Tommi Parrish- Du mensonge

Les mensonges sont polymorphes: ils peuvent se glisser au travers d’un non-dit, alourdissent des faits à moitié avoués, se dressent lorsque l’on veut se protéger de nous-même ou d’autrui, face à un reflet intime ou un jugement anonyme, se faufilent dans l’imagination et floutent la réalité. Dans Du Mensonge, Tommi Parrish entrechoque deux amis d’enfance qui se sont perdu de vue par la force des choses et du temps, puis qui se re-croisent et se racontent.
Cette jeune artiste-auteure australienne installée à Montréal s’exprime aussi bien à travers la sculpture, la peinture que la bande-dessinée. Affirmant son identité queer, elle s’interroge sur la non-hétéronormisation, l’identité sexuelle et la non-conventionnalité individuelle, vécues et assumées mais aussi critiquées.

Tommi Parrish Du mensonge

Cleary est caissière dans un supermarché, elle bipe, bipe et tombe sur Tim qu’elle n’a pas vu depuis plusieurs années. Ne lui laissant pas l’occasion de se défiler par un habituel “On se voit bientôt”, ils se retrouvent à l’arrière du magasin pour picoler une bouteille de rouge qu’elle a piquée et se raconter leurs vies. Au fur et à mesure que la soirée avance et que l’alcool monte, les langues se délient et la vérité resurgit; erreurs du passé aux répercussions encore présentes, remords et anciennes aventures refont surface, aidés par la fatigue et l’enchaînement des verres.
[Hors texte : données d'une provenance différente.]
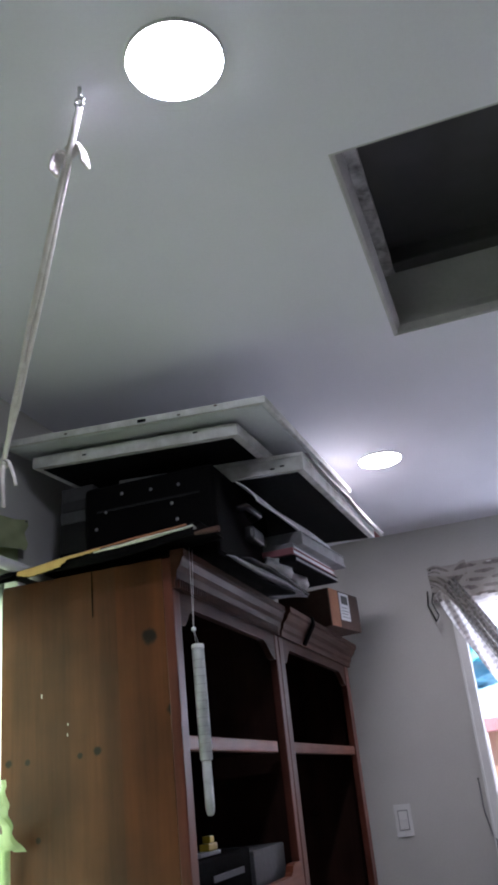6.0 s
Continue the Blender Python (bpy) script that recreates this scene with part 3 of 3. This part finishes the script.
def bookcase(y0, y1, stile0, stile1, label, planks):
    ob = thing("bookcase", ((CX0 + FX) / 2, (y0 + y1) / 2, 0), label, "bookcase", "bookcases side by side")
    # sides: glued boards on the side that is seen, plain on the other
    if planks:
        xs = (CX0, -0.955, -0.851, -0.795, FX - 0.022)
        for a, b, wood in zip(xs, xs[1:], ("dullpine", "dullpine", "dullpine", "pine")):
            part("plank", block(a, b - 0.0001, y0, y0 + 0.02, 0.0, CT), wood, ob, "amber pine plank" if wood == "pine" else "dusty faded pine plank")
    else:
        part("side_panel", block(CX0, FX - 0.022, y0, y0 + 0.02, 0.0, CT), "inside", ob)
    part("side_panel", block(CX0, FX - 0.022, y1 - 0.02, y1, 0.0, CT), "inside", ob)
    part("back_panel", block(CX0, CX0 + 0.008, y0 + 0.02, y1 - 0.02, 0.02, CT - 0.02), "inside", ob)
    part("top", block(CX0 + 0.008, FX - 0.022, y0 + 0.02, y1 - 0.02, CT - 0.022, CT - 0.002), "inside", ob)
    part("stile", block(FX - 0.022, FX, y0, y0 + stile0, 0, CT - 0.001, 0.003), "stile", ob)
    part("stile", block(FX - 0.022, FX, y1 - stile1, y1, 0, CT - 0.001, 0.003), "stile", ob)
    part("apron", prism(arch(y0 + stile0 + 0.0005, y1 - stile1 - 0.0005, CT - 0.001, 1.747, 1.703), "x", FX - 0.020, FX - 0.002), "cornice", ob, "shaped apron with bracket ends")
    for z in ((1.45, 1.115, 0.72, 0.36, 0.04) if planks else (1.45, 0.5, 0.04)):
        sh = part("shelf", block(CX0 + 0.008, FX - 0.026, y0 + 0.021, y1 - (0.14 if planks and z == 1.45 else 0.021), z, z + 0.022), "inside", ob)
        if z in (1.45, ):
            part("shelf_edge", block(FX - 0.0255, FX - 0.004, y0 + stile0 + 0.001, y1 - stile1 - (0.07 if planks else 0.001), z - 0.002, z + 0.028, 0.004), "rail", sh, "rounded reddish front edge")
    part("plinth", block(FX - 0.02, FX - 0.004, y0 + stile0 + 0.001, y1 - stile1 - 0.001, 0, 0.1), "rail", ob)
    # cornice in three stepped mouldings, with a fluted frieze under it
    k = 0.55 if planks else 0.8
    prof = [(FX + 0.001 + k * a, b) for a, b in ((0, 1.775), (0.012, 1.775), (0.014, 1.79), (0.022, 1.797), (0.026, 1.812), (0.04, 1.822), (0.05, 1.838),
                                                  (0.058, 1.842), (0.058, 1.858), (0, 1.858))]
    part("cornice", prism(prof, "y", y0 - 0.004 if planks else y0 + 0.001, y1 - 0.001), "cornice", ob, "stepped cornice moulding")
    if planks:
        first = None
        for i in range(int((y1 - y0 - 0.03) / 0.0125)):
            y = y0 + 0.01 + i * 0.0125
            if first is None:
                first = part("flute", block(FX + 0.0072, FX + 0.0145, y, y + 0.006, 1.776, 1.796), "cornice", ob)
            else:
                more = new("flute", first.data)
                more.parent = ob
                more.location = (0, i * 0.0125, 0)
    return ob


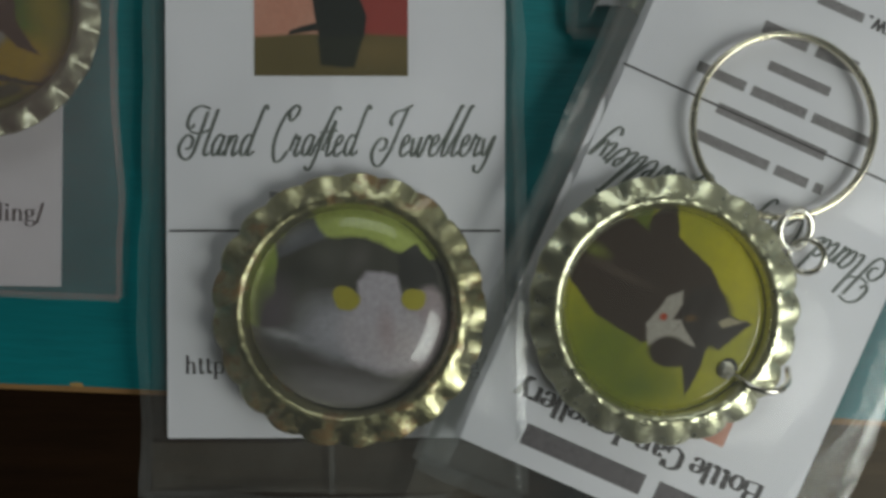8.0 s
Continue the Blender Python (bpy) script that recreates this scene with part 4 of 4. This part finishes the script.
clear = bag("clear cellophane bag holding a card and magnet", [(-38.0, -36.2), (13.0, -36.2), (11.9, 55.6), (-37.0, 55.6)], 1.7, CELLO, CELLO_EDGE, ((-10.2, -10.8, 17.5, 5.2),), 0.25, 3.3, 1.6, sides=(0, 1, 3))
part("flap", sheet("flap", [(-36.9, 55.4), (11.8, 57.0), (10.0, 68.6), (-36.4, 67.4)], CELLO_FLAP, 2.0, (), 1.1, 0.9, 5.7), clear, "crumpled clear flap")
part("flap_fold", sheet("flap_fold", [(-37.0, 54.6), (11.8, 55.4), (11.8, 57.4), (-37.0, 56.3)], CELLO_FLAP, 2.3, (), 0.2, 0.8, 6.6), clear, "sealed fold line")
# white reflections on the flap's creases, added as thin tapered tubes
for x0, x1, y, rise, q in ((-17.2, -8.4, 67.9, -0.3, 0.30), (-19.6, -9.2, 65.6, 0.9, 0.22), (-15.6, -9.0, 66.8, 0.2, 0.12), (-22.4, -13.0, 64.2, 1.4, 0.12), (-7.4, -3.0, 69.0, 1.5, 0.2), (-19.0, -17.0, 69.2, -1.2, 0.1)):
    line = [(x0 + (x1 - x0) * k / 5, y + rise * (k / 5 - 0.5) + 0.25 * noise.noise((x0 + k * 1.7, y, 1)), 3.1 + 0.2 * math.sin(k)) for k in range(6)]
    part("crease", tube("crease", line, q, CREASE_GLINT, step=0.4, flat=0.3, taper=True), clear, "crease laid on as a glint streak")
part("gusset", sheet("gusset", [(-37.6, -36.0), (12.7, -36.0), (12.5, -29.0), (-37.4, -29.0)], CELLO_END, 1.3, (), 0.6, 0.9, 8.2), clear, "crumpled clear end of the bag")
part("bottom_weld", sheet("bottom_weld", [(-13.2, -36.0), (-12.4, -36.0), (-12.4, -29.0), (-13.0, -29.0)], CELLO_EDGE, 2.0, (), 0.1, 0.4, 1.1), clear)


def on_card(u, v, turn=-24.0, origin=(4.8, -28.1)):
    c, s = math.cos(radians(turn)), math.sin(radians(turn))
    return (origin[0] + u * c - v * s, origin[1] + u * s + v * c)


slant = bag("clear cellophane bag with slanted card and keyring", [on_card(-4.2, -5.0), on_card(50, -5.0), on_card(50, 92), on_card(-4.6, 92)], 3.8, CELLO, CELLO_EDGE, ((31.1, -10.6, 17.4, 4.8), (47.3, 13.6, 12.8, 2.2)), 0.25, 9.1, 2.0, back=False, sides=(0, 1, 3))
part("back", sheet("back", [on_card(-4.2, -5.0), on_card(50, -5.0), on_card(50, 92), on_card(-4.6, 92)], CELLO, 2.95, (), 0.0, 6, 2), slant)
part("margin", sheet("margin", [on_card(-4.4, -4.8), on_card(-0.4, -4.8), on_card(-0.4, 91), on_card(-4.6, 91)], CELLO_MARGIN, 3.4, (), 0.2, 0.9, 3.4), slant, "milky empty margin of the bag")
part("flap", sheet("flap", [on_card(-3.6, -16), on_card(50, -16), on_card(50, -4.6), on_card(-4.2, -4.6)], CELLO_END, 3.7, (), 1.4, 0.9, 7.7), slant, "crumpled clear flap")
small = bag("small clear cellophane bag with cream magnet", [(19.6, 26.4), (75, 25.2), (75, 118), (20.7, 118)], 1.5, CELLO, CELLO_EDGE, ((38.4, 41.4, 15.8, 1.7),), 0.1, 12.3, 1.6, sides=(0, 3))
part("crease", tube("crease", [(21.8, 28.3, 1.9), (23.6, 31.8, 2.2), (25.1, 36.0, 2.6), (25.5, 38.0, 2.8), (24.6, 38.6, 2.8)], 0.3, CREASE_GLINT, step=0.4, taper=True), small, "crease laid on as a glint streak")
left = bag("creased clear cellophane bag with upside down card", [(-156, 2), (-116.5, -6.0), (-98.8, 96.4), (-150, 99.0)], 2.4, CELLO_HAZY, CELLO_EDGE, (), 0.9, 15.1, 2.4, back=False, sides=(1, 2))
part("crease", tube("crease", [(-99.6, 92.0, 3.3), (-101.0, 86.4, 3.3), (-103.4, 78.0, 3.3), (-105.0, 70.5, 3.2)], 0.3, CELLO_EDGE, step=0.5, taper=True), left, "crease laid on as a glint streak")
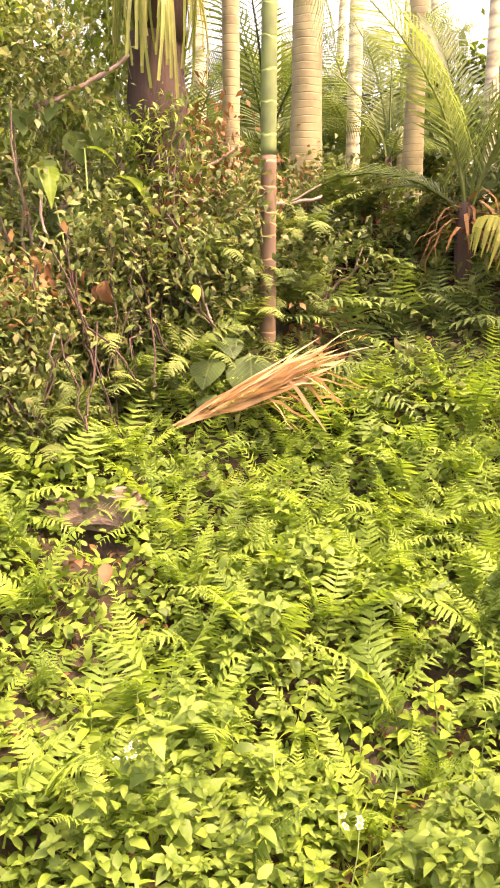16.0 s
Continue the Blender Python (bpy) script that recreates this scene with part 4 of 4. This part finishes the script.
gen = np.random.default_rng(71)
SMALL = LEAF_SMALL
for x, y, top, wide, n in ((-1.05, 6.1, 1.95, 0.6, 4200), (-1.7, 6.25, 2.1, 0.65, 4200), (-1.35, 6.8, 2.5, 0.8, 4200), (-2.75, 6.3, 1.7, 0.6, 3800), (-3.3, 5.9, 1.75, 0.6, 3600), (-2.3, 7.0, 2.0, 0.7, 3000)):
    h = top / 2
    shrub("bush", "dense dark bush with small leaves and thin stems", "shrub", "bushes behind the papaya", x, y, 7, (wide, 0.5, h * 0.85), (0, 0, h * 0.98), int(n * 1.4), 0.024, 0.052, gen, M_dark, M_bark, SMALL)

# Dry leaves whose brown also stands in for the dim reddish haze.
n = 1300
p = np.stack([gen.uniform(-3.4, -0.5, n), 5.75 + gen.normal(0, 0.12, n), 0.45 + 1.1 * gen.random(n) ** 1.4], 1)
solid("dry_leaves", build("dry_leaves", *spread(SMALL, turns(gen.uniform(0, 6.3, n), gen.normal(-0.8, 0.6, n), gen.normal(0, 0.6, n), gen.uniform(0.03, 0.06, n)), p), M_dry), "withered brown leaves low in the bushes, also for dim reddish haze", "leaves", kind="stuff")
pieces = []
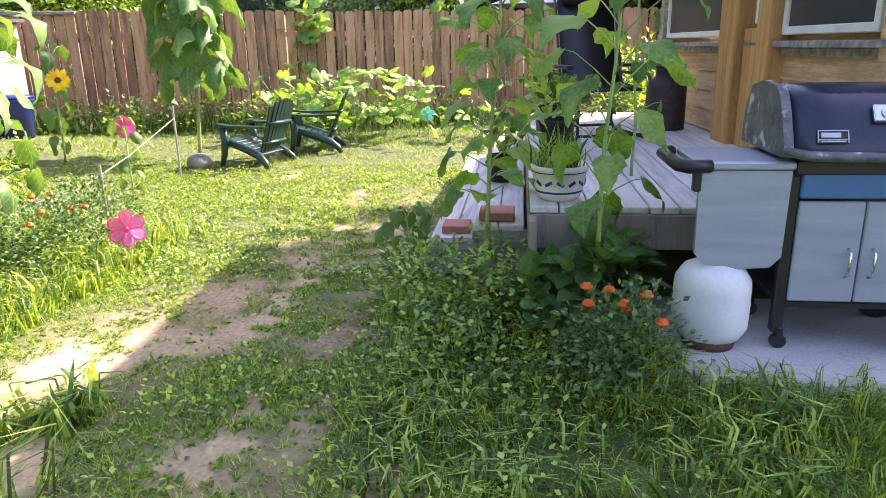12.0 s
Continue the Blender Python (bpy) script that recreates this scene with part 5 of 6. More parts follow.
for i, (x, y, h, dx) in enumerate(((-0.66, 5.5, 1.62, 0.10), (-0.42, 6.42, 1.58, 0.04), (-0.35, 6.42, 1.56, 0.05), (-0.15, 6.1, 1.45, 0.02))):
    b = thing("wooden_stake", "pale wooden stake among the corn", "stake", "bean stakes")
    part("stake", Shape().beam(gz(x - dx, y, -0.1), (x + dx, y, h), 0.032, 0.02), M["greywood"], b)

# ---- pinwheels and string along the bed ----


def pinwheel(x, y, z, r, mat, mid, face, label, petals=7):
    t = thing("pinwheel", label, "pinwheel", "garden pinwheels")
    part("stake", Shape().tube([gz(x, y, -0.05), (x, y, z)], 0.004, 6), M["steel"], t)
    f = Vector(face).normalized()
    m = Matrix.Translation((x, y, z)) @ f.to_track_quat("Z", "Y").to_matrix().to_4x4()
    for i in range(petals):
        mm = m @ Matrix.Rotation(2 * math.pi * i / petals, 4, "Z")
        out = [(-0.12 * r, 0.12 * r, 0.0), (0.12 * r, 0.12 * r, 0.01), (0.36 * r, 0.6 * r, 0.02), (0.30 * r, 0.9 * r, 0.015), (0, 1.02 * r, 0.01), (-0.30 * r, 0.9 * r, 0.0), (-0.36 * r, 0.6 * r, -0.005)]
        inn = [(a * 0.72, 0.1 * r + b * 0.82, c + 0.004) for a, b, c in out]
        pt = part("petal", Shape().put(out, [(0, 1, 2, 3, 4, 5, 6)]), mat, t, m=mm)
        part("petal_middle", Shape().put(inn, [(0, 1, 2, 3, 4, 5, 6)]), mid, pt)
    part("hub", Shape().lathe((0, 0, 0), [(0.016, -0.01), (0.018, 0.012), (0.008, 0.02)], 10), mat, t, m=m)


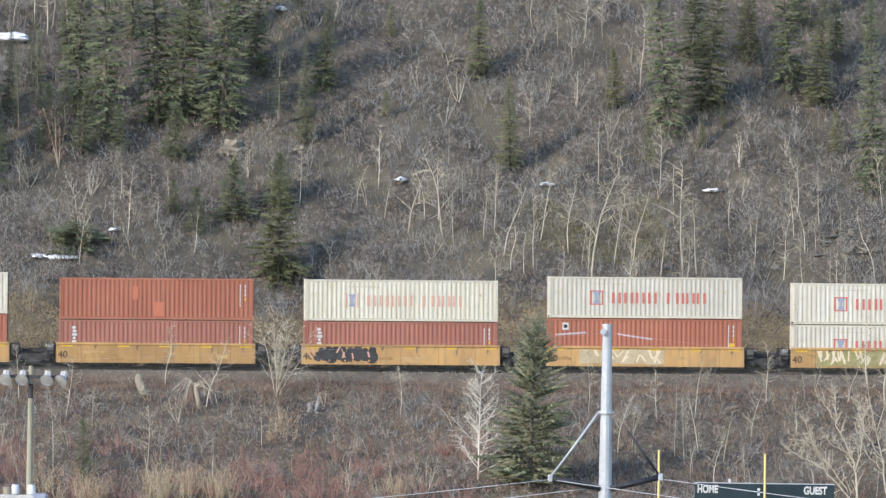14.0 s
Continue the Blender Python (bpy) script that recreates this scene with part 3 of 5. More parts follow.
pick = random.Random(3)
spruces = [spruce("spruce", s, 8.0, w, k, b, taper=p) for s, w, k, b, p in ((1, 1.45, .97, .03, .75), (2, 1.25, .92, .04, .8), (3, 1.15, .9, .03, .7), (4, 1.55, .95, .02, .85), (5, 1.35, .88, .05, .65))]
spruces_thin = [spruce("spruce", 7, 8.0, .9, .6, .12, ragged=.5), spruce("spruce", 8, 8.0, 1.0, .7, .08, ragged=.5)]
spruces_small = [spruce("young_spruce", s, 3.0, w, 1.0, gap=.26) for s, w in ((11, 0.95), (12, 0.8))]
olive_spruces = [spruce("spruce", s, 8.0, w, k, b, NEEDLE_OLIVE) for s, w, k, b in ((16, 1.5, .92, .03), (17, 1.3, .88, .06))]
pale_spruce = spruce("young_spruce", 15, 3.0, 0.7, 0.9, mat=NEEDLE_PALE, gap=.26)
for rows in (SPRUCE_GROVE_WEST, SPRUCE_GROVE_EAST, SPRUCE_SLOPE, SPRUCE_EDGE, SPRUCE_SHADERS):
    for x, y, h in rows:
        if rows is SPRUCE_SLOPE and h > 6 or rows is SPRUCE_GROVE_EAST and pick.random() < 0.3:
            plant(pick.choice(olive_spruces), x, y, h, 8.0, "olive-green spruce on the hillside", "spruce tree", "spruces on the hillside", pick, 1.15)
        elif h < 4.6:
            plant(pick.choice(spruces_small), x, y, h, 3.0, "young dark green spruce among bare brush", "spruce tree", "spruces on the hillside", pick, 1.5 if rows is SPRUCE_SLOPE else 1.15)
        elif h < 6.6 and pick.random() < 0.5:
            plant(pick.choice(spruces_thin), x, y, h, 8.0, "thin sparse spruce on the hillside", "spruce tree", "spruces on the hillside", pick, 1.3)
        elif rows is SPRUCE_SHADERS:
            plant(pick.choice(spruces), x, y, h, 8.0, "tall unseen spruce added to shade the grove", "spruce tree", "spruces on the hillside", pick, 0.85)
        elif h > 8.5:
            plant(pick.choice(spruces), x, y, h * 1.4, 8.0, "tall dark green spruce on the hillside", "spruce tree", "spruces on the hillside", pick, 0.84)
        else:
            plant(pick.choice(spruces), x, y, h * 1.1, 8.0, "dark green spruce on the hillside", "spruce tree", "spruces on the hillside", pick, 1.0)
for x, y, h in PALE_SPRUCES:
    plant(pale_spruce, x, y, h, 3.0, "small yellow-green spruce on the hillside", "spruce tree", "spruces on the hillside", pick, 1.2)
bushy = spruce("spruce", 21, 7.0, 2.5, .85, 0.02, NEEDLE_OLIVE, 0.5, gap=.29, ragged=.45)
plant(bushy, -10.5, 474.0, 7.0, 7.0, "broad bushy spruce just behind the railway", "spruce tree", "", pick)
juniper = spruce("spreading_juniper", 22, 2.0, 3.0, .95, 0.02, None, 0.6, ragged=.5)
plant(juniper, -24.0, 475.2, 1.8, 2.0, "low spreading dark evergreen behind snow", "evergreen shrub", "", pick, 1.5)
plant(spruces_small[1], -21.0, 431.9, 3.7, 3.0, "small green spruce on the railway bank", "spruce tree", "", pick)
front = spruce("spruce", 31, 10.2, 3.75, 0.70, 0.02, NEEDLE_SOFT, 0.62, 0.72, 0.24, 0.25, 0.38)
plant(front, 5.55, 431.3, 10.2, 10.2, "full grey-green spruce rising in front of the railway", "spruce tree", "", random.Random(12))

birches = [bare_tree("bare_birch", s, 6.0, sp, 1, fi, bd) for s, sp, fi, bd in ((41, .34, .3, .06), (42, .42, .35, .08), (43, .30, .25, .05), (44, .45, .4, .11), (45, .38, .3, .09), (46, .40, .2, .12))]
clumps = [bare_tree("bare_birch", s, 4.0, .36, n, .25, .07, 0.55) for s, n in ((51, 2), (52, 3), (53, 5))]
for rows, label, group in ((BIRCH_MID, "pale leafless birch on the hillside", "birches on the hillside"), (BIRCH_EAST, "pale leafless birch on the hillside", "birches on the hillside"),
                           (BIRCH_HIGH, "thin leafless birch high on the hillside", "birches on the hillside"), (BIRCH_WEST, "thin leafless birch near the spruces", "birches on the hillside"),
                           (SAPLING_BANK, "leafless sapling on the railway bank", "saplings on the railway bank"), (SAPLING_BANK_EAST, "leafless sapling on the railway bank", "saplings on the railway bank")):
    for x, y, h in rows:
        proto, ph = (pick.choice(clumps), 4.0) if h < 2.7 and pick.random() < 0.5 else (pick.choice(birches), 6.0)
        plant(proto, x, y, h, ph, label, "birch tree", group, pick)
plant(bare_tree("bare_alder", 47, 4.6, .30, 3, .15, .05, 0.9, 1.0, 0.011, 0.15, BRUSH_RUST, BRUSH_TAN, 0.3), -25.35, 483.4, 4.6, 4.6, "leafless alder with rust-brown twigs before the spruces", "alder tree", "", pick)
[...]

Cleary et Tim se remémorent leurs amis communs, les amours qui les ont marqué, ceux qui ont été tus, cachés. Les mensonges s’étiolent dans un bar plein à craquer, la vérité s’inscrit sur les murs des WC et se perd dans les méandres des discussions nocturnes.

En parallèle de cette épopée insomniaque se déroule celle racontée dans un livre trouvé par Cleary: Avoir un pied dedans ne veut pas dire comprendre, par Blumf McQueen, commençant par “Ce livre est un hommage à l’amour pur, inconditionnel, éternel.” Tommi Parrish y dessine l’histoire passagère entre une strip teaseuse et un homme marié, une histoire de plus qui se termine sans couleur mais qui pourtant apporte une dimension de plus au récit global. A la manière d’une chaine silencieuse, ce livre passe de main en main, trouvé et transmis au hasard et déclenchant potentiellement une prise de conscience ou une libération.
Cette narration ajoutée apporte une respiration par son aspect graphique: en noir et blanc, composée d’une image pleine page en face de laquelle se déroule le texte, un peu à la manière d’un livre pour enfant ou d’un album photo, elle apporte un aspect moins frénétique que le reste de Du Mensonge. Avoir un pieds dedans ne veut pas dire comprendre est en quelque sorte une confession intimiste plus froide et assumée qui contraste avec la soirée de Cleary et Tim, qui eux font leurs aveux difficilement au milieu des éclats de rires et des discussions alcoolisées.

Tommi Parrish Du mensonge Tommi Parrish Du mensonge

Tommi Parrisch couche sur papier les liens qui unissent les gens entre eux ainsi que leurs altercations avec leur sexualité et la vie, leurs conflits individuels et la société. En dessinant des personnages imposants aux styles vestimentaires ou capillaires “punk” ou du moins alternatifs, elle floute les codes binaires préconçus. Ainsi, une fille peut très bien avoir la tête rasée et un homme porter des talons. Chacun s’approprie des éléments qui lui plaise sans se soucier du qu’en dira t’on; ce sont tout simplement des être humains avec leurs peines de coeur, leur amour débordant, leurs attirances et leurs espoirs.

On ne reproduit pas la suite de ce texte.